#### Supplied data

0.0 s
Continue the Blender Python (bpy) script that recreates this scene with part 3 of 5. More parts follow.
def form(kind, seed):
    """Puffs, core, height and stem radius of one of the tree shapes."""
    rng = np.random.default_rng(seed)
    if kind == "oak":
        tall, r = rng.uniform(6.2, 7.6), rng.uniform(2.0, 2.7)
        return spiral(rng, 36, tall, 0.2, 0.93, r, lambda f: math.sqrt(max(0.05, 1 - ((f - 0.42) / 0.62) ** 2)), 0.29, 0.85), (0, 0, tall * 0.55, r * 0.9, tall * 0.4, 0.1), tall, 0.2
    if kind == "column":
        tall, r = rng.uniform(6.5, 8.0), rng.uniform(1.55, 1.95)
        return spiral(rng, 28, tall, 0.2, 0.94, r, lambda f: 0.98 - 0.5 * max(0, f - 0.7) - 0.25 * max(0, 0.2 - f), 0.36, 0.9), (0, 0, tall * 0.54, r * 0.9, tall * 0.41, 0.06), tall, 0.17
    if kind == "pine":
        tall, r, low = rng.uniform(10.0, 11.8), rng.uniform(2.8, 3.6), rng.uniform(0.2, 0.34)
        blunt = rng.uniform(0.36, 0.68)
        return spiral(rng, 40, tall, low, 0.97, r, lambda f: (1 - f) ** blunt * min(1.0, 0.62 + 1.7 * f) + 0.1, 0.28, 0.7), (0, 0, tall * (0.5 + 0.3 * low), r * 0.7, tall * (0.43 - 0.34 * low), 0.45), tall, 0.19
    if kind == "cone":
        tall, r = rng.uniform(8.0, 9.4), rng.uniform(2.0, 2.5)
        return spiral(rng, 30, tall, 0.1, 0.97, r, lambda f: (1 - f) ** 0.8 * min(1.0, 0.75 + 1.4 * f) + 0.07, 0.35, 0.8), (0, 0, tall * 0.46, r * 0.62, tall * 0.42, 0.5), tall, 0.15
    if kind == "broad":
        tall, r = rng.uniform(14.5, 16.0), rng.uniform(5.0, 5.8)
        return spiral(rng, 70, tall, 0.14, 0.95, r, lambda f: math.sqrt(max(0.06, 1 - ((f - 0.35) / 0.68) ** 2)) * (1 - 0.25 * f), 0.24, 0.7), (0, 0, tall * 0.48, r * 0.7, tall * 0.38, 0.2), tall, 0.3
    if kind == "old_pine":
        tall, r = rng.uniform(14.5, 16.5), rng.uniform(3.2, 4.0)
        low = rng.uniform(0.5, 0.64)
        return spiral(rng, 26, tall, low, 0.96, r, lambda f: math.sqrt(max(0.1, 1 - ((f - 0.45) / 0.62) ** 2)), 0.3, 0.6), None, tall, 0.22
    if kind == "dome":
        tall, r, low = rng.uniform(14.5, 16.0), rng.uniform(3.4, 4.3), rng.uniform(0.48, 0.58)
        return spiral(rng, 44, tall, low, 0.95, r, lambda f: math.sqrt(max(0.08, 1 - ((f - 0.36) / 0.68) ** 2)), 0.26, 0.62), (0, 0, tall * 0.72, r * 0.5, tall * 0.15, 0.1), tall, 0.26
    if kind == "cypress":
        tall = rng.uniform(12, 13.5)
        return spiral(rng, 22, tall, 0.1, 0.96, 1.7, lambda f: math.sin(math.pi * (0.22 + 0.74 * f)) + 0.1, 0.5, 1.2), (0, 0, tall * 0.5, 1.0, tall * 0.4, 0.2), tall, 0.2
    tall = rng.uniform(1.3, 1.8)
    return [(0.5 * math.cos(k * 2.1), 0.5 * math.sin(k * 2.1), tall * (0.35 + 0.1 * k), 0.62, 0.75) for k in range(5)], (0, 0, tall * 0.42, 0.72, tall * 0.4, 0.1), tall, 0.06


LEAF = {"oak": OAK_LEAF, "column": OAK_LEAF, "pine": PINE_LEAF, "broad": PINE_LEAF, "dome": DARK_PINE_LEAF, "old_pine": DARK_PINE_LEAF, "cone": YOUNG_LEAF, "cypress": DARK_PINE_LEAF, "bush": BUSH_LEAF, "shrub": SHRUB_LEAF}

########

**Given instruction**
Quote the whole listing above, leaving nothing out.

**Expected answer**
0.0 s
Continue the Blender Python (bpy) script that recreates this scene with part 3 of 5. More parts follow.
def form(kind, seed):
    """Puffs, core, height and stem radius of one of the tree shapes."""
    rng = np.random.default_rng(seed)
    if kind == "oak":
        tall, r = rng.uniform(6.2, 7.6), rng.uniform(2.0, 2.7)
        return spiral(rng, 36, tall, 0.2, 0.93, r, lambda f: math.sqrt(max(0.05, 1 - ((f - 0.42) / 0.62) ** 2)), 0.29, 0.85), (0, 0, tall * 0.55, r * 0.9, tall * 0.4, 0.1), tall, 0.2
    if kind == "column":
        tall, r = rng.uniform(6.5, 8.0), rng.uniform(1.55, 1.95)
        return spiral(rng, 28, tall, 0.2, 0.94, r, lambda f: 0.98 - 0.5 * max(0, f - 0.7) - 0.25 * max(0, 0.2 - f), 0.36, 0.9), (0, 0, tall * 0.54, r * 0.9, tall * 0.41, 0.06), tall, 0.17
    if kind == "pine":
        tall, r, low = rng.uniform(10.0, 11.8), rng.uniform(2.8, 3.6), rng.uniform(0.2, 0.34)
        blunt = rng.uniform(0.36, 0.68)
        return spiral(rng, 40, tall, low, 0.97, r, lambda f: (1 - f) ** blunt * min(1.0, 0.62 + 1.7 * f) + 0.1, 0.28, 0.7), (0, 0, tall * (0.5 + 0.3 * low), r * 0.7, tall * (0.43 - 0.34 * low), 0.45), tall, 0.19
    if kind == "cone":
        tall, r = rng.uniform(8.0, 9.4), rng.uniform(2.0, 2.5)
        return spiral(rng, 30, tall, 0.1, 0.97, r, lambda f: (1 - f) ** 0.8 * min(1.0, 0.75 + 1.4 * f) + 0.07, 0.35, 0.8), (0, 0, tall * 0.46, r * 0.62, tall * 0.42, 0.5), tall, 0.15
    if kind == "broad":
        tall, r = rng.uniform(14.5, 16.0), rng.uniform(5.0, 5.8)
        return spiral(rng, 70, tall, 0.14, 0.95, r, lambda f: math.sqrt(max(0.06, 1 - ((f - 0.35) / 0.68) ** 2)) * (1 - 0.25 * f), 0.24, 0.7), (0, 0, tall * 0.48, r * 0.7, tall * 0.38, 0.2), tall, 0.3
    if kind == "old_pine":
        tall, r = rng.uniform(14.5, 16.5), rng.uniform(3.2, 4.0)
        low = rng.uniform(0.5, 0.64)
        return spiral(rng, 26, tall, low, 0.96, r, lambda f: math.sqrt(max(0.1, 1 - ((f - 0.45) / 0.62) ** 2)), 0.3, 0.6), None, tall, 0.22
    if kind == "dome":
        tall, r, low = rng.uniform(14.5, 16.0), rng.uniform(3.4, 4.3), rng.uniform(0.48, 0.58)
        return spiral(rng, 44, tall, low, 0.95, r, lambda f: math.sqrt(max(0.08, 1 - ((f - 0.36) / 0.68) ** 2)), 0.26, 0.62), (0, 0, tall * 0.72, r * 0.5, tall * 0.15, 0.1), tall, 0.26
    if kind == "cypress":
        tall = rng.uniform(12, 13.5)
        return spiral(rng, 22, tall, 0.1, 0.96, 1.7, lambda f: math.sin(math.pi * (0.22 + 0.74 * f)) + 0.1, 0.5, 1.2), (0, 0, tall * 0.5, 1.0, tall * 0.4, 0.2), tall, 0.2
    tall = rng.uniform(1.3, 1.8)
    return [(0.5 * math.cos(k * 2.1), 0.5 * math.sin(k * 2.1), tall * (0.35 + 0.1 * k), 0.62, 0.75) for k in range(5)], (0, 0, tall * 0.42, 0.72, tall * 0.4, 0.1), tall, 0.06


LEAF = {"oak": OAK_LEAF, "column": OAK_LEAF, "pine": PINE_LEAF, "broad": PINE_LEAF, "dome": DARK_PINE_LEAF, "old_pine": DARK_PINE_LEAF, "cone": YOUNG_LEAF, "cypress": DARK_PINE_LEAF, "bush": BUSH_LEAF, "shrub": SHRUB_LEAF}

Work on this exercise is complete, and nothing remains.